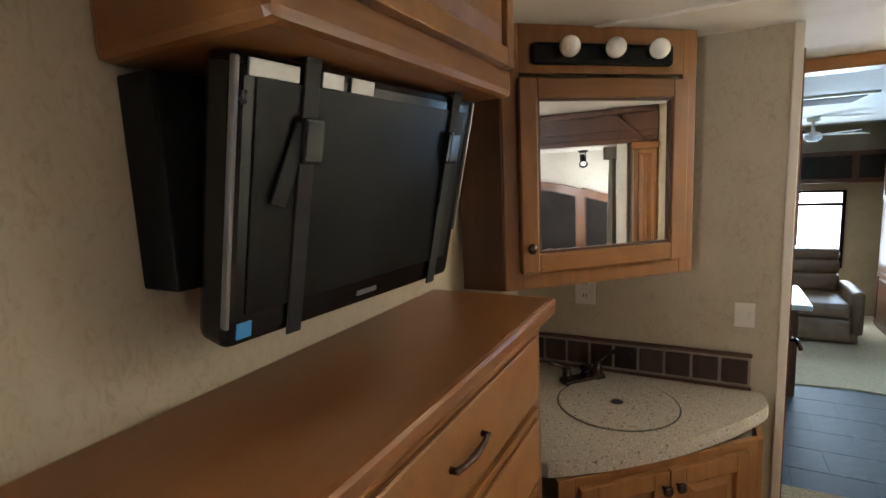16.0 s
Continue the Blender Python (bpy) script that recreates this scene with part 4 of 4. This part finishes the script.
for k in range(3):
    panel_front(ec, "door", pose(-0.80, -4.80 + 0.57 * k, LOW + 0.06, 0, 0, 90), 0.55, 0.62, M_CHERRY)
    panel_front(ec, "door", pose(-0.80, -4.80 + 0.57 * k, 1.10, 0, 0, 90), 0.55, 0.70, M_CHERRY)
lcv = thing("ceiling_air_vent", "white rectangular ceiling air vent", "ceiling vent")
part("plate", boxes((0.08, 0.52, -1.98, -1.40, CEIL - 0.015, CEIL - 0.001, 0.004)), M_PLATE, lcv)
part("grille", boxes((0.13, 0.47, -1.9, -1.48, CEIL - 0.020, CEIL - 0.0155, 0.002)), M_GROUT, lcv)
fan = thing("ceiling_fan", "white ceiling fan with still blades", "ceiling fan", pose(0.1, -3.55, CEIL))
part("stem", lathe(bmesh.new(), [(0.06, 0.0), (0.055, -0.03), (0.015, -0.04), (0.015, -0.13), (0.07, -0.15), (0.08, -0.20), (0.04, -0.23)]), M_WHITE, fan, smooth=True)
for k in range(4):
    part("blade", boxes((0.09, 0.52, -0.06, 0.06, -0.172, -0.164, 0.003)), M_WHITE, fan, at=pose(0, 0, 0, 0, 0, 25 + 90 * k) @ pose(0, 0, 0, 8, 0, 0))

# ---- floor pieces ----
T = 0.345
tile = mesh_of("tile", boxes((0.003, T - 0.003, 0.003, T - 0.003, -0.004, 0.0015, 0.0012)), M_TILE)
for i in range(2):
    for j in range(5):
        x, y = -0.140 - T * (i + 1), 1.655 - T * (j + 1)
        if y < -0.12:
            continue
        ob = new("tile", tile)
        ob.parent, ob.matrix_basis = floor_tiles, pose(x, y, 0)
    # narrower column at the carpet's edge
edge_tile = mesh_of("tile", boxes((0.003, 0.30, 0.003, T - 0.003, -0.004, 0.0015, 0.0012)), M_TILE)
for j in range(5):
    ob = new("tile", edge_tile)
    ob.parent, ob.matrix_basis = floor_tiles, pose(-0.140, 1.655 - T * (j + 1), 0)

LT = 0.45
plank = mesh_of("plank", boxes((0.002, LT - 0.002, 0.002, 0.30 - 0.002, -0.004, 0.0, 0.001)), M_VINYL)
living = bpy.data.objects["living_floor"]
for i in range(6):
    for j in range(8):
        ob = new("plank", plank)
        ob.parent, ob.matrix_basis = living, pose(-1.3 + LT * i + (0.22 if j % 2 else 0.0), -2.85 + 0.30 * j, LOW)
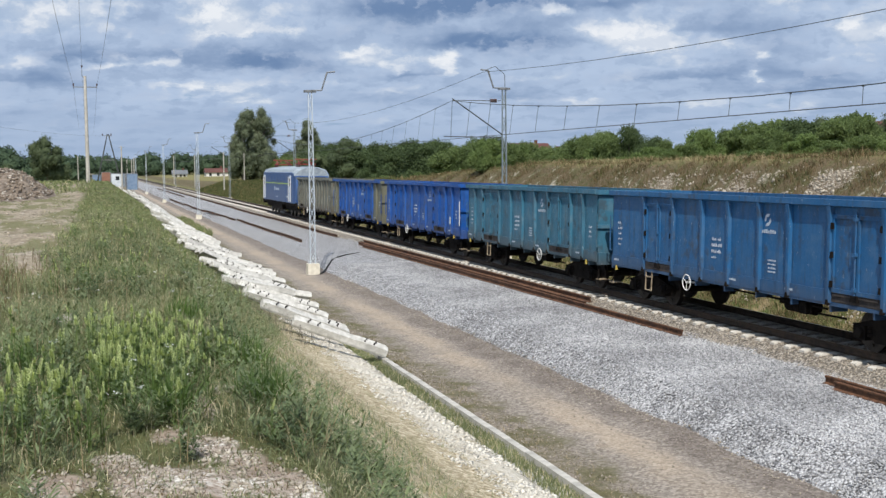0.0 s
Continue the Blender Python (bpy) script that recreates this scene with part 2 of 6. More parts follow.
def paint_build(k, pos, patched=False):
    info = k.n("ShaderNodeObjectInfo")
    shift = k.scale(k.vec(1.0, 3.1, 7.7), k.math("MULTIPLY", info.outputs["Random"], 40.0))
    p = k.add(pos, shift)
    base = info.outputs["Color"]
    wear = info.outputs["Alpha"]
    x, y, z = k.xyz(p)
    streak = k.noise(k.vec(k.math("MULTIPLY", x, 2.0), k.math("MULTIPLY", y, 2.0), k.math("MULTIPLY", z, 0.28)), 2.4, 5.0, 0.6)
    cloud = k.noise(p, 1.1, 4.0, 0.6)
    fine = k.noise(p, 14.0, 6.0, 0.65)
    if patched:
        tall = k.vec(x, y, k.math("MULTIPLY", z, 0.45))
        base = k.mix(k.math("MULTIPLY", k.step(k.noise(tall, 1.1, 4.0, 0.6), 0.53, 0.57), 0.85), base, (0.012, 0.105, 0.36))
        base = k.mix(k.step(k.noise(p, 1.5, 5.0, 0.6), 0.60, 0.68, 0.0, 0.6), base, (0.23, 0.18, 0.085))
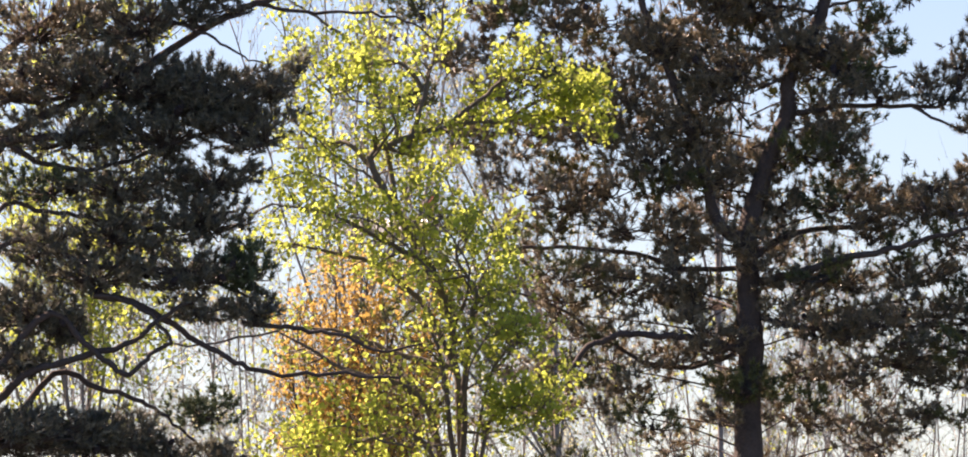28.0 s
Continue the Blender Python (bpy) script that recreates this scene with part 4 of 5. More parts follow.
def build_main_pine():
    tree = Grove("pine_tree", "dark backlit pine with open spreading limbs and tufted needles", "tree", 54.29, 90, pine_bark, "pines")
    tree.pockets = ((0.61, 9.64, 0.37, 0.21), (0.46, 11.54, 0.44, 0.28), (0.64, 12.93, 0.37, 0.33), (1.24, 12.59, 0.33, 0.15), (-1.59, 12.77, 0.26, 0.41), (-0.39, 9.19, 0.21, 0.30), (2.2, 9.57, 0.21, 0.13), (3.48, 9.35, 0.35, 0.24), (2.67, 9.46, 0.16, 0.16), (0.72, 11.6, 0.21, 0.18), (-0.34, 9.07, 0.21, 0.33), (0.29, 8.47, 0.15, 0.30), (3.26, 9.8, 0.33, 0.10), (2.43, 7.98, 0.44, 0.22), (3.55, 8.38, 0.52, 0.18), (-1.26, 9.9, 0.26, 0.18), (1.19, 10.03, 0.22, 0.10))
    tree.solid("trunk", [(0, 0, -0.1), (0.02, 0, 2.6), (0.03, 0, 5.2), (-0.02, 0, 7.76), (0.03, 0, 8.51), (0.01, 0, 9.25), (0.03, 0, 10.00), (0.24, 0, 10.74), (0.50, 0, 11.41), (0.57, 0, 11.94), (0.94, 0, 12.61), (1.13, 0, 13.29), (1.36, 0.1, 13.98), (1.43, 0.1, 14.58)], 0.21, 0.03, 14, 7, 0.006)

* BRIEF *
Except for the pictures, give all the material above again verbatim.

* FINAL RESULT *
16.0 s
Continue the Blender Python (bpy) script that recreates this scene with part 4 of 4. This part finishes the script.
for k in range(3):
    panel_front(ec, "door", pose(-0.80, -4.80 + 0.57 * k, LOW + 0.06, 0, 0, 90), 0.55, 0.62, M_CHERRY)
    panel_front(ec, "door", pose(-0.80, -4.80 + 0.57 * k, 1.10, 0, 0, 90), 0.55, 0.70, M_CHERRY)
lcv = thing("ceiling_air_vent", "white rectangular ceiling air vent", "ceiling vent")
part("plate", boxes((0.08, 0.52, -1.98, -1.40, CEIL - 0.015, CEIL - 0.001, 0.004)), M_PLATE, lcv)
part("grille", boxes((0.13, 0.47, -1.9, -1.48, CEIL - 0.020, CEIL - 0.0155, 0.002)), M_GROUT, lcv)
fan = thing("ceiling_fan", "white ceiling fan with still blades", "ceiling fan", pose(0.1, -3.55, CEIL))
part("stem", lathe(bmesh.new(), [(0.06, 0.0), (0.055, -0.03), (0.015, -0.04), (0.015, -0.13), (0.07, -0.15), (0.08, -0.20), (0.04, -0.23)]), M_WHITE, fan, smooth=True)
for k in range(4):
    part("blade", boxes((0.09, 0.52, -0.06, 0.06, -0.172, -0.164, 0.003)), M_WHITE, fan, at=pose(0, 0, 0, 0, 0, 25 + 90 * k) @ pose(0, 0, 0, 8, 0, 0))

# ---- floor pieces ----
T = 0.345
tile = mesh_of("tile", boxes((0.003, T - 0.003, 0.003, T - 0.003, -0.004, 0.0015, 0.0012)), M_TILE)
for i in range(2):
    for j in range(5):
        x, y = -0.140 - T * (i + 1), 1.655 - T * (j + 1)
        if y < -0.12:
            continue
        ob = new("tile", tile)
        ob.parent, ob.matrix_basis = floor_tiles, pose(x, y, 0)
    # narrower column at the carpet's edge
edge_tile = mesh_of("tile", boxes((0.003, 0.30, 0.003, T - 0.003, -0.004, 0.0015, 0.0012)), M_TILE)
for j in range(5):
    ob = new("tile", edge_tile)
    ob.parent, ob.matrix_basis = floor_tiles, pose(-0.140, 1.655 - T * (j + 1), 0)

LT = 0.45
plank = mesh_of("plank", boxes((0.002, LT - 0.002, 0.002, 0.30 - 0.002, -0.004, 0.0, 0.001)), M_VINYL)
living = bpy.data.objects["living_floor"]
for i in range(6):
    for j in range(8):
        ob = new("plank", plank)
        ob.parent, ob.matrix_basis = living, pose(-1.3 + LT * i + (0.22 if j % 2 else 0.0), -2.85 + 0.30 * j, LOW)
0.0 s
Continue the Blender Python (bpy) script that recreates this scene with part 2 of 6. More parts follow.
def paint_build(k, pos, patched=False):
    info = k.n("ShaderNodeObjectInfo")
    shift = k.scale(k.vec(1.0, 3.1, 7.7), k.math("MULTIPLY", info.outputs["Random"], 40.0))
    p = k.add(pos, shift)
    base = info.outputs["Color"]
    wear = info.outputs["Alpha"]
    x, y, z = k.xyz(p)
    streak = k.noise(k.vec(k.math("MULTIPLY", x, 2.0), k.math("MULTIPLY", y, 2.0), k.math("MULTIPLY", z, 0.28)), 2.4, 5.0, 0.6)
    cloud = k.noise(p, 1.1, 4.0, 0.6)
    fine = k.noise(p, 14.0, 6.0, 0.65)
    if patched:
        tall = k.vec(x, y, k.math("MULTIPLY", z, 0.45))
        base = k.mix(k.math("MULTIPLY", k.step(k.noise(tall, 1.1, 4.0, 0.6), 0.53, 0.57), 0.85), base, (0.012, 0.105, 0.36))
        base = k.mix(k.step(k.noise(p, 1.5, 5.0, 0.6), 0.60, 0.68, 0.0, 0.6), base, (0.23, 0.18, 0.085))
28.0 s
Continue the Blender Python (bpy) script that recreates this scene with part 4 of 5. More parts follow.
def build_main_pine():
    tree = Grove("pine_tree", "dark backlit pine with open spreading limbs and tufted needles", "tree", 54.29, 90, pine_bark, "pines")
    tree.pockets = ((0.61, 9.64, 0.37, 0.21), (0.46, 11.54, 0.44, 0.28), (0.64, 12.93, 0.37, 0.33), (1.24, 12.59, 0.33, 0.15), (-1.59, 12.77, 0.26, 0.41), (-0.39, 9.19, 0.21, 0.30), (2.2, 9.57, 0.21, 0.13), (3.48, 9.35, 0.35, 0.24), (2.67, 9.46, 0.16, 0.16), (0.72, 11.6, 0.21, 0.18), (-0.34, 9.07, 0.21, 0.33), (0.29, 8.47, 0.15, 0.30), (3.26, 9.8, 0.33, 0.10), (2.43, 7.98, 0.44, 0.22), (3.55, 8.38, 0.52, 0.18), (-1.26, 9.9, 0.26, 0.18), (1.19, 10.03, 0.22, 0.10))
    tree.solid("trunk", [(0, 0, -0.1), (0.02, 0, 2.6), (0.03, 0, 5.2), (-0.02, 0, 7.76), (0.03, 0, 8.51), (0.01, 0, 9.25), (0.03, 0, 10.00), (0.24, 0, 10.74), (0.50, 0, 11.41), (0.57, 0, 11.94), (0.94, 0, 12.61), (1.13, 0, 13.29), (1.36, 0.1, 13.98), (1.43, 0.1, 14.58)], 0.21, 0.03, 14, 7, 0.006)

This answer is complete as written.